La idea es aproximarnos a un valor que siempre nos ha parecido nimio y carente de sentido, o al menos de valor, pues está excluido de las connotaciones a grandes objetos, libres de homenajes, sin una historia de personajes ni batallas, el valor de las cosas fútiles. Hay una estética de lo sencillo y de lo simple, una presencia que nos habla desde la sombra y el olvido, en cada objeto se afinca un ser invisible, pura magia cotidiana expresada en el símbolo encarnado en la presencia del objeto que “habla”. Esos trastos oxidados, tarros vacíos, ollas inservibles pero vivas en los anaqueles de un escaparate entre el polvo y una nostalgia de tierra y de canciones, están allí, en esas casas donde cada ser está convertido en una galería de necedades, que sólo cobran valor cuando son evocadas y trasferidas al presente, tan sólo bajo el hechizo de alguien que las nombre, las toca y las realiza en una renovada esperanza salida del olvido.
Tal vez la poesía logra esa fuerza, eso no equivale a pensar que la poesía viva del pasado, pero se alimenta de esos fragmentos, de esas esquirlas, las transforma y las destruye en el sentido que lo fútil, lo innecesario, lo innombrado, retorna diferente. Es más un territorio recobrado entre lo onírico y la belleza de los seres que logran hablar con el pasado sin caer en bucólicas nostalgias, ni en pretéritos donde todavía escurre la frase “ todo tiempo pasado fue mejor”, cosa tonta, que no ubica el objeto en lo anímico, en lo íntimo y lo desaloja de sus connotaciones con lo vivido. Como decir que todo tiempo pasado fue mejor, ante una daga manchada de sangre, una espada o un fusil, una cama de tortuosas peregrinaciones con la carne, un misal o un potro de tormento. Son presencias, una imagen que está gritándonos su estado fantasmal en nuestros rostros.
Hay una belleza de lo simple, esa sencilla aparición de lo poético en cosas nimias que el ojo del poeta convierte en asombros, como decía Luis Tejada, uno puede hacer la poesía en la insólita aparición de una zanahoria en un tejado, o la famosa máquina de coser y una sombrilla sobre una mesa de disección, de nuestro querido Lautréamont, todo ese arte de mirar en lo más simple, y a la vez en los más profundo de las cosas. Existe una poética de los elementos nimios, el asombro donde nadie se lo espera. En ese proceso de destrucción-construcción, se hacen visibles nuestros ancestros y también nuestros deseos, ese ejercicio de mirar para poder hacer el “ver” una condición creadora.

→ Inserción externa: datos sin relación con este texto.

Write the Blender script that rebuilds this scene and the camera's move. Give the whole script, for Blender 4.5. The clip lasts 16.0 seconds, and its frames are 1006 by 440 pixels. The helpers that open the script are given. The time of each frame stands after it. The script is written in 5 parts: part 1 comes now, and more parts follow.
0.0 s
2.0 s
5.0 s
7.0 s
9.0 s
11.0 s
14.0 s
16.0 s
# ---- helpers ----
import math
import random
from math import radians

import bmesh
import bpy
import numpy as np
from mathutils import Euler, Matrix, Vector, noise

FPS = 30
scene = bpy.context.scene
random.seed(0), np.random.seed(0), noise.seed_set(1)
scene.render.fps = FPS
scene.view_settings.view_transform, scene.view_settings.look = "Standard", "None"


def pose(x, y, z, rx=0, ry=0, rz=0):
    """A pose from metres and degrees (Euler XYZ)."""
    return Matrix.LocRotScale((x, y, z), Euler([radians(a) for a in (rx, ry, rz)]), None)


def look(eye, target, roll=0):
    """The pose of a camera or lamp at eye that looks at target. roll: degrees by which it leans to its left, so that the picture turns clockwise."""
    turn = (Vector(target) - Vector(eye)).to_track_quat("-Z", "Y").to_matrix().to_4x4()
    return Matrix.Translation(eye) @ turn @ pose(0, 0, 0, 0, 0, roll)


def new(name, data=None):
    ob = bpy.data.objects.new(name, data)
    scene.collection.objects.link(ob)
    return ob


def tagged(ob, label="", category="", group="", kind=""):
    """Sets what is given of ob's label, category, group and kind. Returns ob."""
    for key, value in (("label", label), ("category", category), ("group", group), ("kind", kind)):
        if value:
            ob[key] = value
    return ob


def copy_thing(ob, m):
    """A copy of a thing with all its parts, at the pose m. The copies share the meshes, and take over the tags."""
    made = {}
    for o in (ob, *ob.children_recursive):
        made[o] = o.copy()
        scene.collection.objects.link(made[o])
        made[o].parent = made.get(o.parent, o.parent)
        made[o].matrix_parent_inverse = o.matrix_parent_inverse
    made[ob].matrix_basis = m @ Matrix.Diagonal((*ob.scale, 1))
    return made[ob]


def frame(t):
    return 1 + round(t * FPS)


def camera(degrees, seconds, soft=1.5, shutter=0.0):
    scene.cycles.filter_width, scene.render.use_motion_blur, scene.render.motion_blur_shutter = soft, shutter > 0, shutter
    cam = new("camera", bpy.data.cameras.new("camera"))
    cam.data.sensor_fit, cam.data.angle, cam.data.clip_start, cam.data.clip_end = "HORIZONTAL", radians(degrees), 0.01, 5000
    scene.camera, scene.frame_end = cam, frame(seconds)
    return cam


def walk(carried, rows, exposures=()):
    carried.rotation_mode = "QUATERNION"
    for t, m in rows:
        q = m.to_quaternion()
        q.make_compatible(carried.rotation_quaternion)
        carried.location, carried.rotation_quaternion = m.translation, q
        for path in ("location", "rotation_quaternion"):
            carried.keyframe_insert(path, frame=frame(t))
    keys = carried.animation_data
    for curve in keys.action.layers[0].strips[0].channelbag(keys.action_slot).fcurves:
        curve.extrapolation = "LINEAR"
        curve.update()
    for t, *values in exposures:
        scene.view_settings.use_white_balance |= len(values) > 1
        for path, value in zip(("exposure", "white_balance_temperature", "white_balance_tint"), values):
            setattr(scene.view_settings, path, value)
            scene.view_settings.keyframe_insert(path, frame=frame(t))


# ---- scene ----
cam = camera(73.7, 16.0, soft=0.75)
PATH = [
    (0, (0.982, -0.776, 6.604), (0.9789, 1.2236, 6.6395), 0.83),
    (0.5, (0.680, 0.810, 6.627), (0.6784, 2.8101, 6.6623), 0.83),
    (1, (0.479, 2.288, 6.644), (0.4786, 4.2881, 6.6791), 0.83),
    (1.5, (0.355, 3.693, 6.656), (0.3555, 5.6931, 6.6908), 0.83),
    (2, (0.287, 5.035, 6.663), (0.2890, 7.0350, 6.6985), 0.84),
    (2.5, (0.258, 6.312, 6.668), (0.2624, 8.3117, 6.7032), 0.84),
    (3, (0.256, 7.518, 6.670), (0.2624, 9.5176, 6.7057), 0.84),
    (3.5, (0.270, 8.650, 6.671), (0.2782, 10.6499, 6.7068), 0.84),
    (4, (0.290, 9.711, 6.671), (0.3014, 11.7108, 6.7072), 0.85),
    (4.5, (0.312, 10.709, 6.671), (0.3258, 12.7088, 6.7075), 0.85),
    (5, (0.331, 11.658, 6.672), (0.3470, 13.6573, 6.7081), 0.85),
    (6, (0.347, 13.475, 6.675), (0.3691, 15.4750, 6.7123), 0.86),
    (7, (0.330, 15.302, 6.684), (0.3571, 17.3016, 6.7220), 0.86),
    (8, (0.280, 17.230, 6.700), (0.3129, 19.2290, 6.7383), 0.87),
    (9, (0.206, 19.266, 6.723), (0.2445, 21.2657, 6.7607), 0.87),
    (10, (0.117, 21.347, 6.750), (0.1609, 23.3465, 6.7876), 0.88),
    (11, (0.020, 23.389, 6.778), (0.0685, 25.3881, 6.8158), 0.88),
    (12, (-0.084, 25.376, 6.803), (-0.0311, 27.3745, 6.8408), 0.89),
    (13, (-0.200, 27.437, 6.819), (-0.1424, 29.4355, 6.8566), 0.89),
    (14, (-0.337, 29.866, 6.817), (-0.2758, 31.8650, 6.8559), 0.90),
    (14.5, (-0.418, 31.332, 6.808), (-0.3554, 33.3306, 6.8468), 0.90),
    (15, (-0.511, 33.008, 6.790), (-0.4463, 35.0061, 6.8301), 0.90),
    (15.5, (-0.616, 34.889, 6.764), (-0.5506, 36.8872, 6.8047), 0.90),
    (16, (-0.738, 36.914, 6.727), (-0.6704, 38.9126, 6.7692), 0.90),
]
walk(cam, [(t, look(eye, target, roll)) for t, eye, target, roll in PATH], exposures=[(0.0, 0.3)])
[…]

No estamos solos, nos acompañan los objetos diarios, esa foto en sepia que dejó de ser persona para convertirse en un ser que retorna en su fantasmagórica realidad de un tiempo renovado en visiones del presente. Amuletos, códigos de representaciones, alfabetos de historias recobradas, algo que está en la simple estancia de nuestros siglos de imaginarios escrutando nuestras vidas. Todo habla, el asunto está en sabernos escuchar. Lo que no ha sido nombrado no es que no exista, no lo hemos visto, al volver a mirar nos damos cuenta, que hemos dejado atrás y que nos promete otra dimensión de lo vivido, las mismas vidas de antepasados son un lenguaje vívido de nuestras penurias presentes y de nuestros amores futuros.

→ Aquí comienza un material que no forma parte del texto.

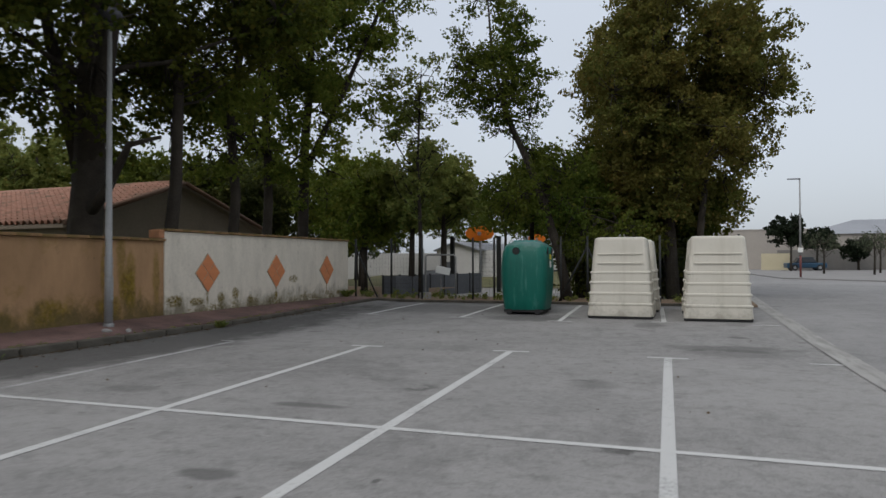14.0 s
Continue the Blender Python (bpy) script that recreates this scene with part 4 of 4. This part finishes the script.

Existe una torpe relación con el pasado, el falso recordaréis, la quimérica noción de devolvernos, ya no es posible, todo se va, todo es efímero. Un buen historiador en ese sentido es un poeta, que nos presenta lo de ayer como si quisiera ver futuros en cada episodio de un relato que se abre siempre nuevo a la luz de nuevos objetos y objetivos encontrados. La vida es poesía en grado superlativo de conversaciones suspendidas, es una larga espera para encontrar el poema nunca escrito, el que nos saca de ese errar entre errores de aciertos, una comunicación permanente con todos los ancestros.

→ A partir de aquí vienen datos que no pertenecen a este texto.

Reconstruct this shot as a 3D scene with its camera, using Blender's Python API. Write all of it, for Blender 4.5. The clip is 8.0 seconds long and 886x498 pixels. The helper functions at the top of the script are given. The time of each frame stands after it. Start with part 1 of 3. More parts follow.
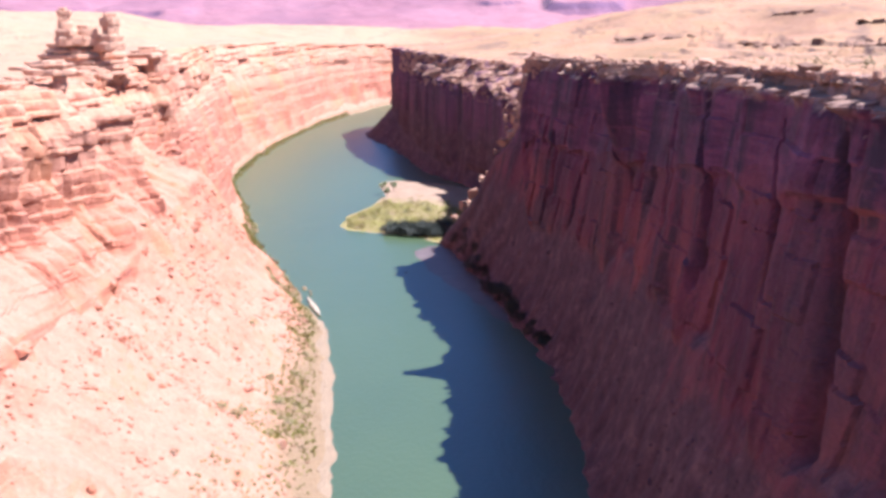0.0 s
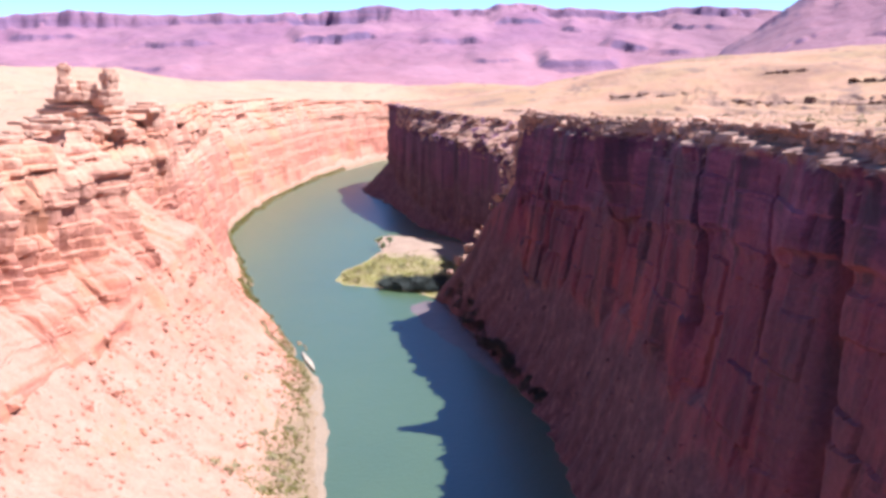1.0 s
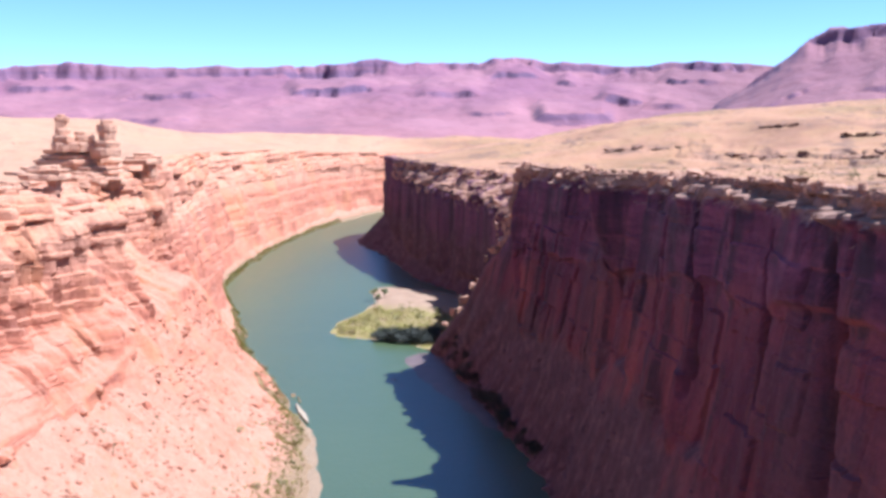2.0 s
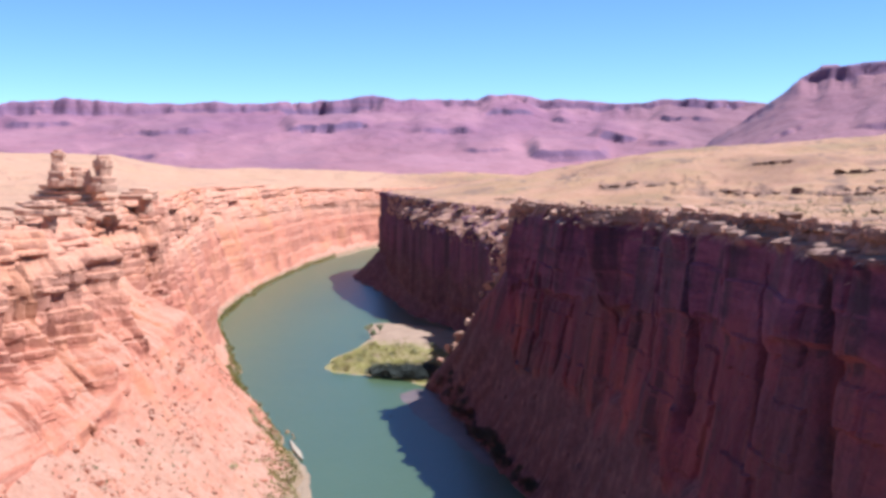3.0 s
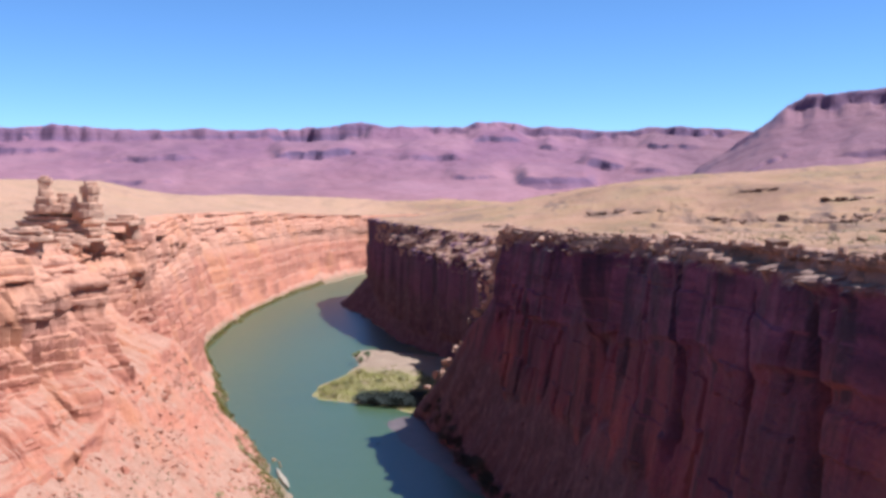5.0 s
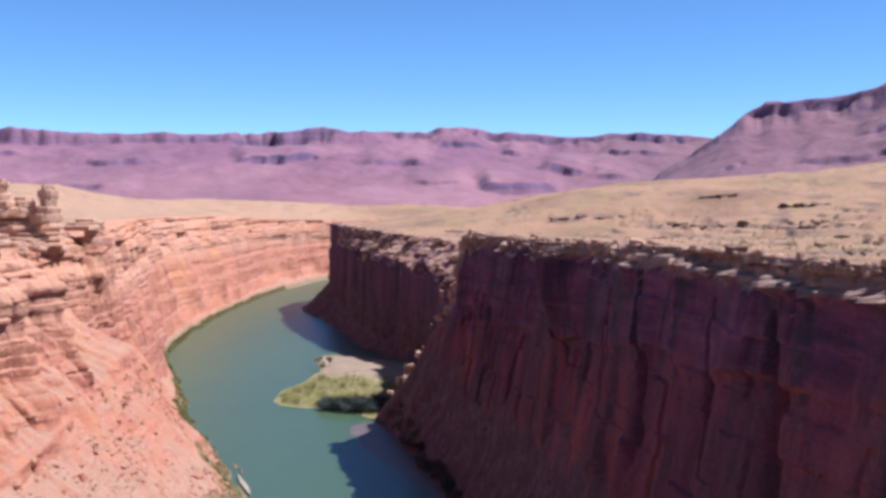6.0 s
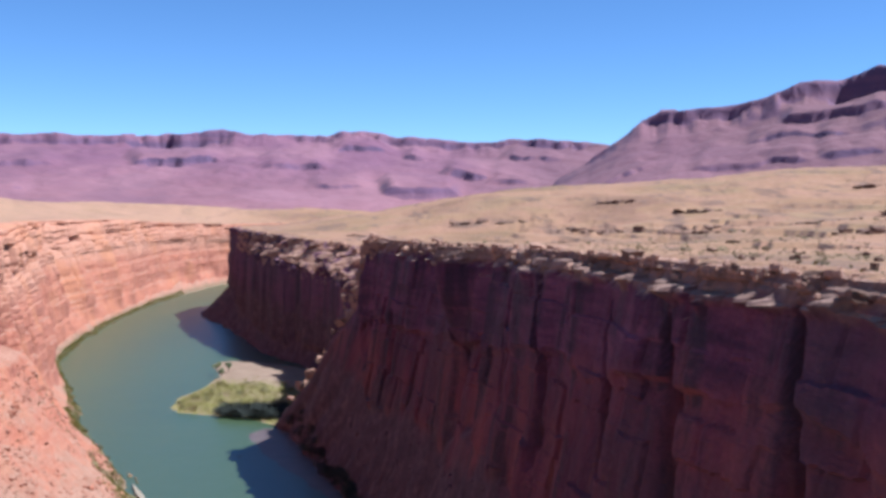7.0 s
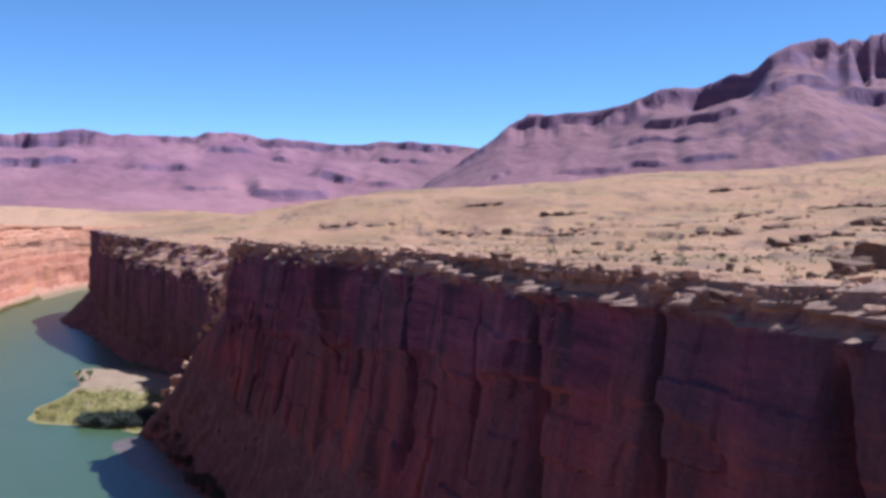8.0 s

Habitamos la innombrable sensación que aún no hemos hablado, que poco se ha dicho de la memoria viva a nuestro lado. Hemos hablado sobre la añoranza, pero poco del tiempo recobrado, de esa selva de presentes enmarañada en silencios y abandonos. Toca volver a que las cosas hablen, que nos digan sus sueños temporales y sus misterios legendarios, que nos den tregua para volver a mirarlos sin los ojos de la aprensión y del oprobio. Dejarlos libres, para que su condición vuelva a resurgir entre nosotros.